- 15 Apr 19
Roe McDermott watches the newest releases and sits down with Neil Jordan to talk about his new film, Greta.
In the new issue of Hot Press, we interview Irish director Neil Jordan about psychosis, the digital age, and telling stories that have never been told. His first film since 2009, Greta finds itself exploring the relationship between loneliness in the modern era and an occult sense of terror. Though he says he does “wonder if people will come along for the ride or not” he argues that divisiveness is unavoidable, it’s just “the nature of the material.” The material in this case is definitely something to behold, and though not a perfect film, the performances by female leads Chloe Grace Moretz and Isabelle Huppert, along with its uniquely absurd atmosphere make it worth seeing, even if you’re not sure you’ll come along for the ride or not.
Also featured in this edition is our take on Wild Rose, the latest from British director/writer/producer Tom Harper, which follows the story of a Scottish woman – just released from jail – who struggles to look after her children and keep her job whilst pursuing country music stardom. Jessie Buckley delivers a stunning performance that highlights her dramatic range while introducing us to her incredible singing voice. A fierce display for an exciting young talent.
The Sisters Brothers is the newest from director Jacque Audiard, and features an all-star cast of Joaquin Phoenix, John C O’Reilly, Riz Ahmed, Jake Gyllenhaal, Rebecca Root, and more. It follows the relationship between the eponymous brothers (Phoenix and O’Reilly) as they ponder the nature of the killing they’re hired to do. Grounded by a dark sense of humour and consistently thrilling performances, the film explores modern themes through the tried and true cowboy dynamic, making good use of the – very much on trend – western genre.
Bo Burnham is also featured, with his directorial debut Eighth Grade reaching Irish cinemas on April 26th. In it, Kayla, an eighth grader played masterfully by Elsie Fisher, navigates life on the eve of high school, worrying about her own social media presence, friendships, and identity along the way. Where many coming of age movies, however, feel disconnected from the reality of the events they portray, Eighth Grade feels intimate, fully aligned with the struggles it shows on screen. This means that while it’s sure to take viewers back to that time in their own lives and make them relive that stress, it also shows the ways in which those mental battles are universal, no matter the time or place.

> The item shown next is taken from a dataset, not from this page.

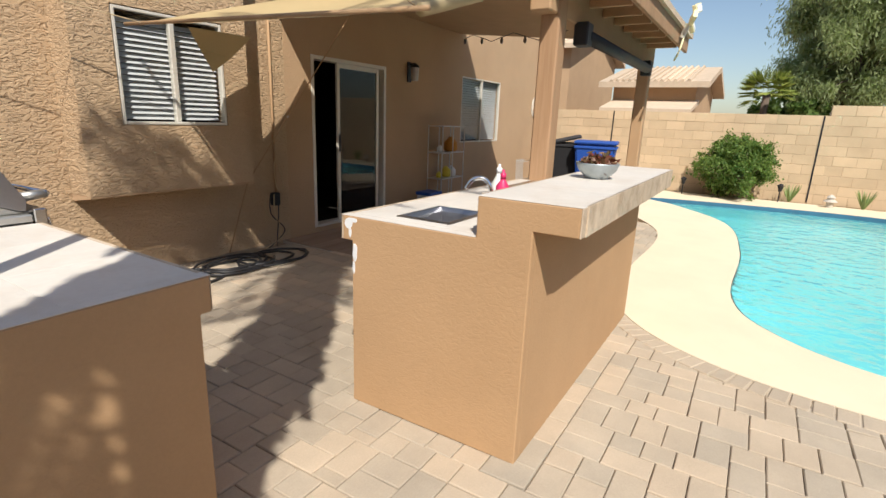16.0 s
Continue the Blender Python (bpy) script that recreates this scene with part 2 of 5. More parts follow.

Finally, DC’s newest entry into their cinematic universe, Shazam, is out now. In it, fourteen-year-old boy Billy Batson (Asher Angel) is given the power to transform into a superhero at will. This superhero (played by Zachary Levi) is, by design, more of a cartoon stereotype than a layered character. The film – in equal parts – serves as a satire and a tribute to superhero films as a genre, but lacks enough depth to function at a high level as either.